Agency officials said at an Aug. 30 media teleconference that they’re moving ahead with a second attempt to launch the Space Launch System rocket, carrying the Orion spacecraft, during a two-hour window that opens at 2:17 p.m. Eastern Sept. 3. That is one day later than the agency’s original plan for the next launch attempt.
One reason for the additional delay is to give engineers time to work on a hydrogen leak detected in the tail service mast umbilical that loads liquid hydrogen into the core stage. “We want to do some inspections and want to do some retorques,” said Charlie Blackwell-Thompson, NASA Artemis launch director.

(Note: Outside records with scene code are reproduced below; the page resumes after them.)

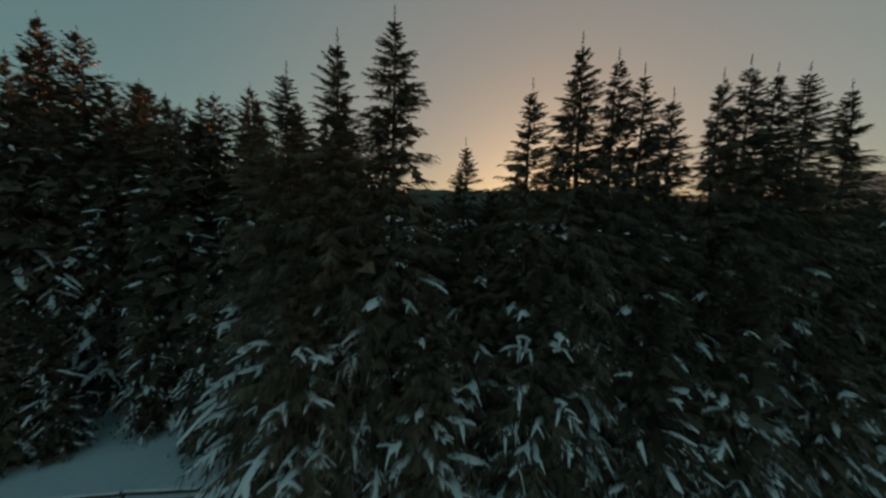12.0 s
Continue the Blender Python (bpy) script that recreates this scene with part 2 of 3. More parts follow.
def height(x, y):
    x, y = np.asarray(x, float), np.asarray(y, float)
    s = x - crest_x(y)
    across = np.where(s < 0, np.exp(-(s / 6.0) ** 2), np.exp(-(s / (9.5 - 5.2 * np.exp(-((y + 46) / 7) ** 2))) ** 2))
    end = -1.3 + 0.45 * np.clip(x, -12, 24)
    knoll = 1.75 * across * smooth(end + 3.2, end - 1.2, y) * (1 - 0.12 * np.exp(-((y + 30) / 5) ** 2) - 0.58 * np.exp(-((y + 49) / 4.8) ** 2) - 0.2 * np.exp(-((y + 42.5) / 3.5) ** 2) - 0.25 * np.exp(-((y - 1) / 3.5) ** 2))
    off = -0.5 * (x + 17.6) + 0.87 * (y + 52.5)
    shelf = 1.25 * smooth(2.6, -0.5, off) * smooth(-5, -13, x) * smooth(-60, -34, x)
    h = (knoll ** 4 + shelf ** 4) ** 0.25
    h = h + 0.75 * np.exp(-(((x + 21.6) / 2.6) ** 2 + ((y + 55.8) / 2.2) ** 2))
    h = h - 0.75 * np.exp(-(((x + 6) / 8) ** 2 + ((y - 2) / 7) ** 2))
    h = h + 2.3 * np.exp(-(((x + 20) / 8) ** 2 + ((y + 22) / 7) ** 2))
    h = h - 0.8 * np.exp(-(((x + 18) / 10) ** 2 + ((y + 32) / 13) ** 2))
    q, u = (x - 1.5) * 0.77 + (y + 35.7) * 0.64, (x - 1.5) * -0.64 + (y + 35.7) * 0.77  # a small step down towards the hollow
    h = h - 0.38 * smooth(-0.1, 0.5, q) * smooth(6.5, 0.8, q) * smooth(-1.5, 1.5, u) * smooth(21, 14, u)
    h = h - 0.4 * np.exp(-(((x + 4) / 30) ** 2 + ((y - 58) / 12) ** 2))
    h = h - 0.3 * np.exp(-(((x - 2.5) / 3.5) ** 2 + ((y + 37.5) / 3) ** 2))
    near = np.exp(-((x / 70) ** 2 + (y / 90) ** 2))
    h = h + near * (0.16 * lumps(x, y, 17, 3) + 0.05 * lumps(x, y, 5, 4) + 0.02 * lumps(x, y, 1.9, 5))
    u = np.clip((y + 25) / 30, 0, 1)
    h = h + 0.011 * (30 * (u ** 3 - u ** 4 / 2) + np.clip(y - 5, 0, 80))  # the meadow climbs gently towards the wood
    far = np.hypot(x, y - 20)
    h = h + 12 * smooth(110, 520, far) * smooth(-60, 120, y)
    h = h + 165 * np.exp(-(((x - 480) / 230) ** 2 + ((y + 250) / 170) ** 2))
    return h + far * 0.0072 * smooth(150, 900, far) * lumps(x, y, 640, 9)


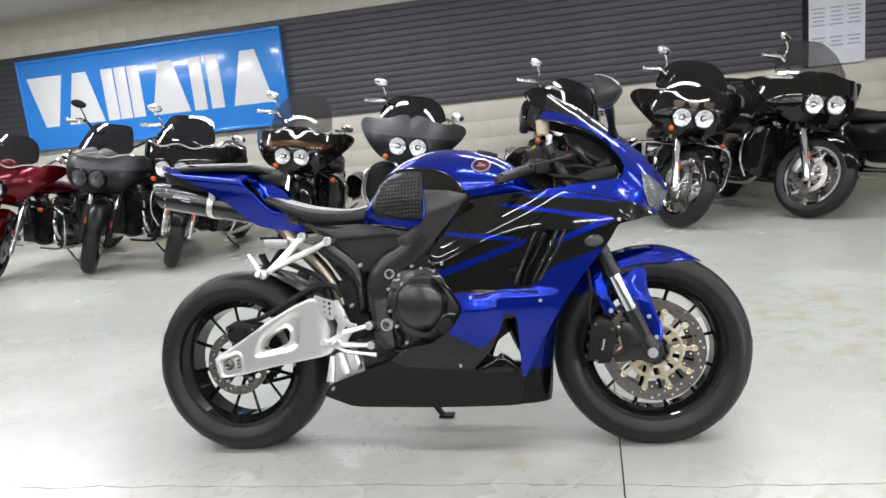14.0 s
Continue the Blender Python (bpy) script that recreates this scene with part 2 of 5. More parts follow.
def shell(outline, place, thick=0.004, step=0.03, roll=0.008, holes=(), paint=(), mirror=False, lining=None, tip=0.35):
    """A curved panel. outline: (u, v) rim; place(u, v) -> point and inward direction; paint: (slot, outline) areas."""
    bm = bmesh.new()
    loops = [outline, *holes]
    filled(bm, loops)
    us, vs = [p[0] for p in outline], [p[1] for p in outline]

    def cut(co, no):
        bmesh.ops.bisect_plane(bm, geom=bm.verts[:] + bm.edges[:] + bm.faces[:], dist=1e-6, plane_co=co, plane_no=no)
    if roll:
        for k in (0.35, 0.65):
            bmesh.ops.inset_region(bm, faces=bm.faces[:], thickness=roll * k, use_even_offset=True, use_boundary=True)
    for _, poly in paint:
        for a, b in zip(poly, poly[1:] + poly[:1]):
            if math.hypot(b[0] - a[0], b[1] - a[1]) > 0.005:
                cut((a[0], 0, a[1]), (b[1] - a[1], 0, a[0] - b[0]))
    k = math.floor(min(us) / step) * step
    while k < max(us):
        cut((k, 0, 0), (1, 0, 0))
        k += step
    k = math.floor(min(vs) / step) * step
    while k < max(vs):
        cut((0, 0, k), (0, 0, 1))
        k += step
    for f in bm.faces:
        c = f.calc_center_median()
        for slot, poly in paint:
            if inside((c.x, c.z), poly):
                f.material_index = slot
    segs = np.array([(*a, *b) for lp in loops for a, b in zip(lp, lp[1:] + lp[:1])])
    A, D = segs[:, :2], segs[:, 2:] - segs[:, :2]
    L = np.maximum((D ** 2).sum(1), 1e-12)
    back, ways = [], []
    h = 0.004
    for v in bm.verts:
        u, w = v.co.x, v.co.z
        du = (Vector(place(u + h, w)[0]) - Vector(place(u - h, w)[0])) / (2 * h)
        dw = (Vector(place(u, w + h)[0]) - Vector(place(u, w - h)[0])) / (2 * h)
        p, inn = place(u, w)
        p, inn = Vector(p), Vector(inn)
        drop = 0
        way = du.cross(dw).normalized()
        if way.dot(inn) > 0:
            way = -way
        if roll:
            t = np.clip(((np.array((u, w)) - A) * D).sum(1) / L, 0, 1)
            near = (A + t[:, None] * D) - (u, w)
            dist = np.sqrt((near ** 2).sum(1))
            k = int(dist.argmin())
            d = float(dist[k])
            if d < roll:
                if d > 1e-5:
                    tilt = tip * (roll - d) / roll
                    out = (du * float(near[k][0]) + dw * float(near[k][1])).normalized()
                    way = (way * math.sqrt(1 - tilt * tilt) + out * tilt).normalized()
                drop = 0.9 * tip * (roll - d) ** 2 / roll
        v.co = p + inn * drop
        back.append(v.co + inn * thick)
        ways.append(way)
    front = bm.verts[:]
    twin = {v: bm.verts.new(b) for v, b in zip(front, back)}
    faces = bm.faces[:]
    rims = [e for e in bm.edges if len(e.link_faces) == 1]
    for f in faces:
        g = bm.faces.new([twin[v] for v in reversed(f.verts)])
        g.material_index = f.material_index if lining is None else lining
    rimways = []
    for e in rims:
        f = e.link_faces[0]
        a, b = e.verts
        quad = [a.co.copy(), b.co.copy(), twin[b].co.copy(), twin[a].co.copy()]
        way = (quad[1] - quad[0]).cross(quad[3] - quad[0]).normalized()
        if way.dot((a.co + b.co) / 2 - f.calc_center_median()) < 0:
            way = -way
        g = bm.faces.new([bm.verts.new(c) for c in quad])
        g.material_index = f.material_index
        rimways += [way] * 4
    lay = bm.verts.layers.float_vector.new("way")
    bm.verts.ensure_lookup_table()
    for v, way in zip(bm.verts, ways + [-w for w in ways] + rimways):
        v[lay] = way
    if mirror:
        for v in bm.verts:
            v.co.y = -v.co.y
            v[lay] = (v[lay].x, -v[lay].y, v[lay].z)
    return bm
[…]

However, that leak was resolved during the Aug. 29 launch attempt and was not the reason the launch was scrubbed. Instead, launch controllers ran into problems with the “kickstart bleed” where liquid hydrogen flows through the four RS-25 engines in the core stage to cool them before launch. One of the four engines, designated engine #3, did not get down to the same temperature as the other three, and efforts to correct the problem failed,?prompting the scrub.
John Honeycutt, NASA SLS program manager, said the hydrogen bleed is intended to cool the engines to about –250 degrees Celsius. Three of the engines, #1, 2 and 4, got down to about –245 degrees Celsius, but engine #3 was only at about –230 degrees Celsius, according to temperature sensors in the engines.